Antigone, the ASC’s first foray into Greek tragedy, reaches across 2,500 years to speak to us today with surprising relevancy. Our young heroine, Antigone, intentionally breaks a newly imposed law when she buries her brother’s corpse; a divine ritual that honors the dead, ushers them into the underworld, and is a woman’s domain to perform.
This act earns a death sentence from the recently throned king, yet she faces this terror with a pragmatic resolve to do what she knows is right for her beloved kin and, thus, tells her uncle-king, “And if by chance I seem to you to act in foolishness, it may just be it is a fool himself condemns my foolishness.” While the leadership stumbles, Antigone finds strength in her steadfast dedication to her cause, proving that one voice raised in protest can pave the way for others to unite for change.
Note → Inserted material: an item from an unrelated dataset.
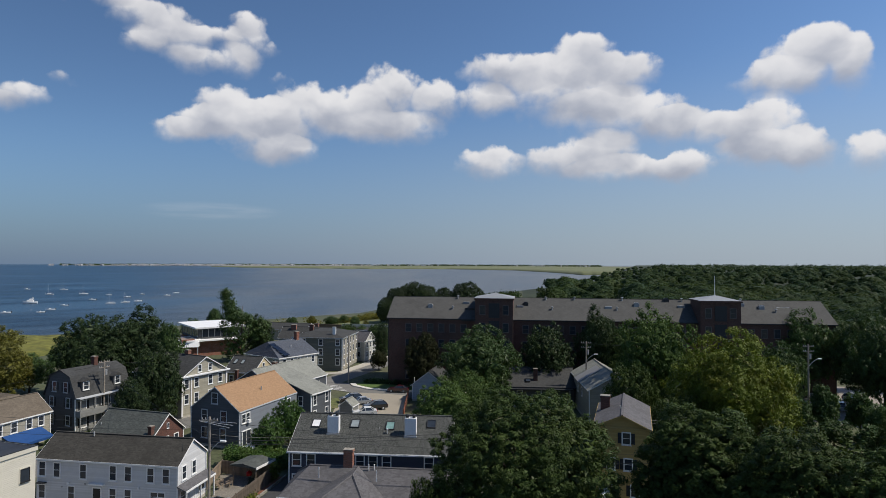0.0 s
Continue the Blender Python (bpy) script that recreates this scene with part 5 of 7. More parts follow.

In doing so, Antigone addresses her oppressor with startling clarity, reminiscent of today’s youth who reject authoritarian rules that inhibit their actions. For instance, when I see Antigone speak truth to power, I also see Emma Gonzalez and the other young men and women in America mobilized in their defiance against the political machines poised to dismiss their voices. When I think of the law enacted to deny Antigone her ancestral right to care for her brother’s body, I think of laws that separate families at our nation’s borders and the utter grief and suffering caused by being denied access to loved ones. When I imagine Antigone’s brother’s spirit unable to come to rest as it passes into the afterlife, I imagine the countless refugees around the world whose displaced bones will never rest in their native land with their closest of kin. And when I hear Antigone say to those who sentence her to death, “I am disposed to love by nature, not to hate,” I am reminded that even when faced with tragedy, a young woman has the strength to choose love.
In her unflinching dedication to do what is right rather than buckling under the pressure of what is easy, Antigone reaches across time to invite us to challenge injustice, honor the memories of those we love, and continue speaking up for others even (and especially) when our words are unpopular.